• [Available data]:
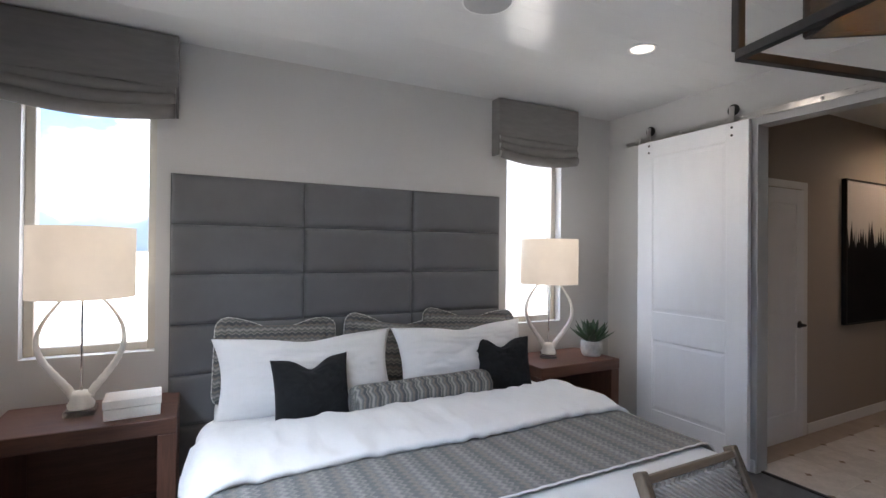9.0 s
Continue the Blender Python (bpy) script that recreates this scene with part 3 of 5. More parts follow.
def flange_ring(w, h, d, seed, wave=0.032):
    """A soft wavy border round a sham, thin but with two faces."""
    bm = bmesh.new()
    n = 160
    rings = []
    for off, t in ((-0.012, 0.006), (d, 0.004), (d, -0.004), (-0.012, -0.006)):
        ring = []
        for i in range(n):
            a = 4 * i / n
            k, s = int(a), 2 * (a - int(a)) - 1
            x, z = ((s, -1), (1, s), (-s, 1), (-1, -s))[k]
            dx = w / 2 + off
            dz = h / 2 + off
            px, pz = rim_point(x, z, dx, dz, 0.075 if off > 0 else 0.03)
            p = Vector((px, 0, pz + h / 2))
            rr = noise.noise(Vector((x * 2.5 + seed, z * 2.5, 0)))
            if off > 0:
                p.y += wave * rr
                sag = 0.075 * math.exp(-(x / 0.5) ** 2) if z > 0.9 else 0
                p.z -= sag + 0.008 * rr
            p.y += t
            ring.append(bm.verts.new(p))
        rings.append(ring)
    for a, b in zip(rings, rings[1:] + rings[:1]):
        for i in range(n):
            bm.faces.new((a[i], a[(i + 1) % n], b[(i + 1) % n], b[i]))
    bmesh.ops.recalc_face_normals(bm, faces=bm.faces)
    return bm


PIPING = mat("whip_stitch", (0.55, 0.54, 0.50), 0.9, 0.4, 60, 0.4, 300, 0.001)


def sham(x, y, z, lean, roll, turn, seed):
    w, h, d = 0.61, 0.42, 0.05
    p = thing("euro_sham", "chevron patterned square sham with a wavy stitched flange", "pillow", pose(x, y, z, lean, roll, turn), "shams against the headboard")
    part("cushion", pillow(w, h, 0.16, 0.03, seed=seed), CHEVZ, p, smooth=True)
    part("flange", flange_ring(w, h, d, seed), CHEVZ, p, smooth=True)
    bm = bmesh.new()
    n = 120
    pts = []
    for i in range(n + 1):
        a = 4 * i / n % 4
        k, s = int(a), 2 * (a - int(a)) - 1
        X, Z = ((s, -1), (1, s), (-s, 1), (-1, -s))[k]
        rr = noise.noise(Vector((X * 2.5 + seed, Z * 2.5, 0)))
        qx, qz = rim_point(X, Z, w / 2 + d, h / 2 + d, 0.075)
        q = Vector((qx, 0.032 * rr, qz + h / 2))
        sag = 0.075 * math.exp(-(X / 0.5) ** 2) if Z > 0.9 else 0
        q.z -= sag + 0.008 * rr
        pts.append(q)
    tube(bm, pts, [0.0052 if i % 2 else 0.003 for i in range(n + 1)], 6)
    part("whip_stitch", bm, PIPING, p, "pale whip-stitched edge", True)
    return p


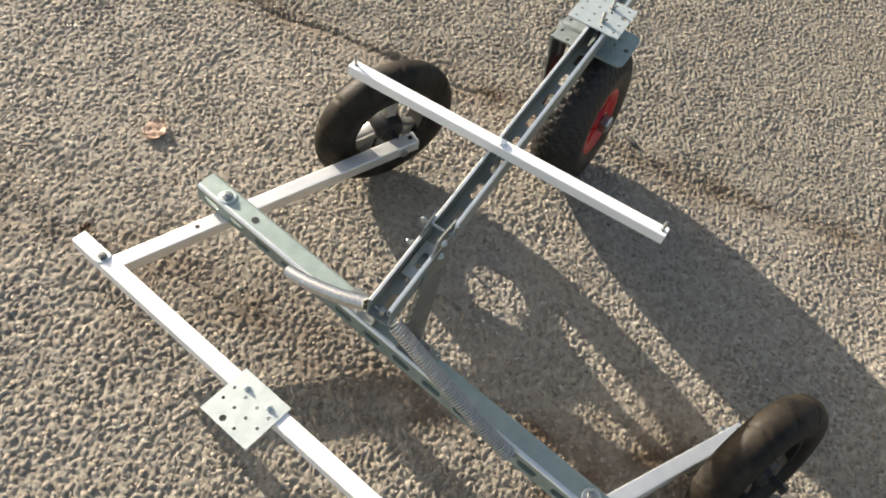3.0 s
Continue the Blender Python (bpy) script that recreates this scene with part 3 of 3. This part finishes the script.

• [Task objective]:
Repeat the listing above up to and including the line with "0.4, 300, 0.001)", starting from its first line. Drop any pictures.

• [Problem solution]:
9.0 s
Continue the Blender Python (bpy) script that recreates this scene with part 3 of 5. More parts follow.
def flange_ring(w, h, d, seed, wave=0.032):
    """A soft wavy border round a sham, thin but with two faces."""
    bm = bmesh.new()
    n = 160
    rings = []
    for off, t in ((-0.012, 0.006), (d, 0.004), (d, -0.004), (-0.012, -0.006)):
        ring = []
        for i in range(n):
            a = 4 * i / n
            k, s = int(a), 2 * (a - int(a)) - 1
            x, z = ((s, -1), (1, s), (-s, 1), (-1, -s))[k]
            dx = w / 2 + off
            dz = h / 2 + off
            px, pz = rim_point(x, z, dx, dz, 0.075 if off > 0 else 0.03)
            p = Vector((px, 0, pz + h / 2))
            rr = noise.noise(Vector((x * 2.5 + seed, z * 2.5, 0)))
            if off > 0:
                p.y += wave * rr
                sag = 0.075 * math.exp(-(x / 0.5) ** 2) if z > 0.9 else 0
                p.z -= sag + 0.008 * rr
            p.y += t
            ring.append(bm.verts.new(p))
        rings.append(ring)
    for a, b in zip(rings, rings[1:] + rings[:1]):
        for i in range(n):
            bm.faces.new((a[i], a[(i + 1) % n], b[(i + 1) % n], b[i]))
    bmesh.ops.recalc_face_normals(bm, faces=bm.faces)
    return bm


PIPING = mat("whip_stitch", (0.55, 0.54, 0.50), 0.9, 0.4, 60, 0.4, 300, 0.001)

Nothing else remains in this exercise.